In my testimony for the House Committee on Foreign Affairs I stressed that people within the electorate need to understand the link between authoritarianism and kleptocracy, and the system of financial secrecy and offshore systems much more broadly.

There was a Ben Judah article where he spoke to average Ukrainians.  They were very conscious of the West’s role in facilitating the grand corruption in their country. That’s not something Americans have been aware of, even people in the political thought class. When I talk to them about this, they find it hard to believe, because of their ignorance of offshore finance.

People have to feel that something is wrong and needs to change. Take the Protestant Reformation: it started with just a spark and grew like wildfire. We have seen similar things historically. But we have become far too cynical, at least in my country, about political change and things getting better. We have become used to things getting worse. Anybody who is optimistic is thought of as being stupid. Although I think that is changing.

If we look at the practical reforms of executive steps that can be taken, we in the US are the most behind in terms of the legal possibilities for owning assets anonymously.

The low hanging fruit to correct the aspect where we lag behind Europe is in regards to anonymous or shell companies. The Anonymous Companies Act, that is now in Congress has very good chances of passing, especially after the Magnitsky and Global Magnitsky Acts⃰ ⃰ did almost unanimously. Recently, Senator Marco Rubio jumped in to co-sponsor the bill in the Senate. There are a lot of bills being proposed on the Hill that would support this legislation in various ways.

How much resistance do you expect to such initiatives?

There is resistance. A lot of it is not expressed candidly because it is hard to have good arguments in favor of anonymous companies. A big surprise has been that major banks have come out in favor of the Anonymous Companies legislation. Their own think tank, The Clearing House, has supported it. It wouldn’t come out in favor of something its constituents don’t support. HSBC, an international British bank, has recently put out a quarterly report where it slipped into a paragraph saying that they are in favor of the beneficial ownership legislation. So, things are changing.

This is partly because of public pressure, and partly because societies are starting to fall apart and there are people on top realizing that they are part of the problem. Bankers are not stupid. They know that they are making money, but if things get too bad, they won’t anymore. Even if it starts with two-three people, they will have lunch with colleagues tomorrow, and suddenly it’s 4-5. Then it grows.

To my knowledge, the only constituency in the whole country against this legislation is the U.S. Chamber of Commerce. They don’t give any good reason for it, or they give false statements in terms of how it can affect small businesses. Why they are opposing it is anybody’s guess.
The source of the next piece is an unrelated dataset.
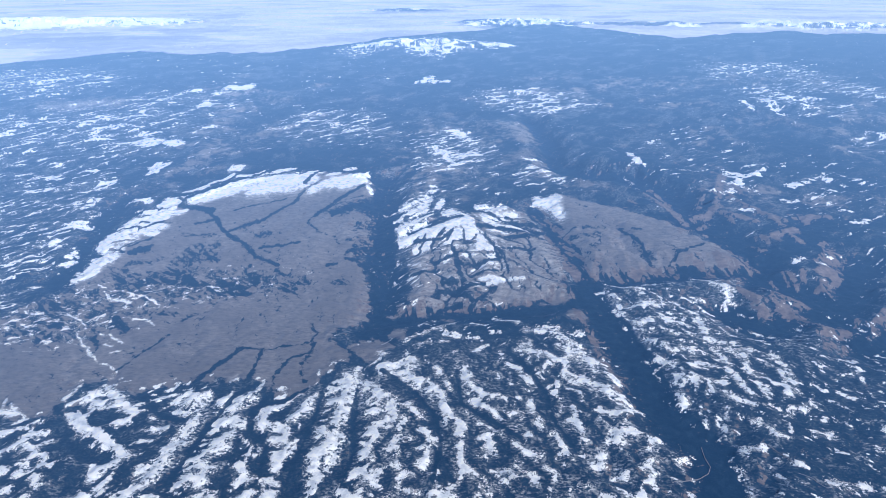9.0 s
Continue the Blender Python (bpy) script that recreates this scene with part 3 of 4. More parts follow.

How can countries like Ukraine plundered by their own kleptocrats persuade Western havens to reject or expose their corrupt money?

It is only power that can achieve anything. What I always tell young Ukrainians and other delegations coming here is that they should make noise. They should not be bashful about bashing American delegations and people; they should tell them how the grand corruption is happening. US officials should hear that when they come to Ukraine. A lot of US officials don’t really know about this. A lot of these US officials have had careers that did not bring them into contact with this world. There has not been enough publicity about it – although a lot more now than there has been before.

In the case of Ukraine, the US is a relatively minor player. Austria certainly plays a big role. London does too. But the US has political power – still. If we pass the Anonymous Company Act, we will have the ability to put pressure on the others just as we did with the Foreign Corrupt Practices Act. One idea brought about by an external party, which we happily embraced, is to have FCPA penalize not just the bribe givers, but the bribe takers. That would be a powerful tool to add to the arsenal, and a political statement, too.

BIO

Charles Davidson is Executive Director of the Kleptocracy Initiative at Hudson Institute, and Publisher and CEO of The American Interest LLC. He co-founded The American Interest magazine. In 2006, Mr. Davidson co-founded the think tank Global Financial Integrity and is its former Board Chair.

⃰ Sponsored originally by Sen. Ron Wyden (D), the co-sponsored by Sen. Marco Rubio (R), the True Incorporation Transparency for Law Enforcement (TITLE) Act was introduced to the Senate in June 2017 and has now been referred to the Committee on the Judiciary. If passed, it would prevent individuals from using anonymous shell corporations to engage in illicit activities like money laundering, sex trafficking, fraud and terrorist financing. 

⃰⃰ ⃰ The Global Magnitsky Human Rights Accountability Act was in December 2016. It authorizes the US President to impose financial sanctions and visa restrictions on foreign persons in response to certain human rights violations and acts of corruption.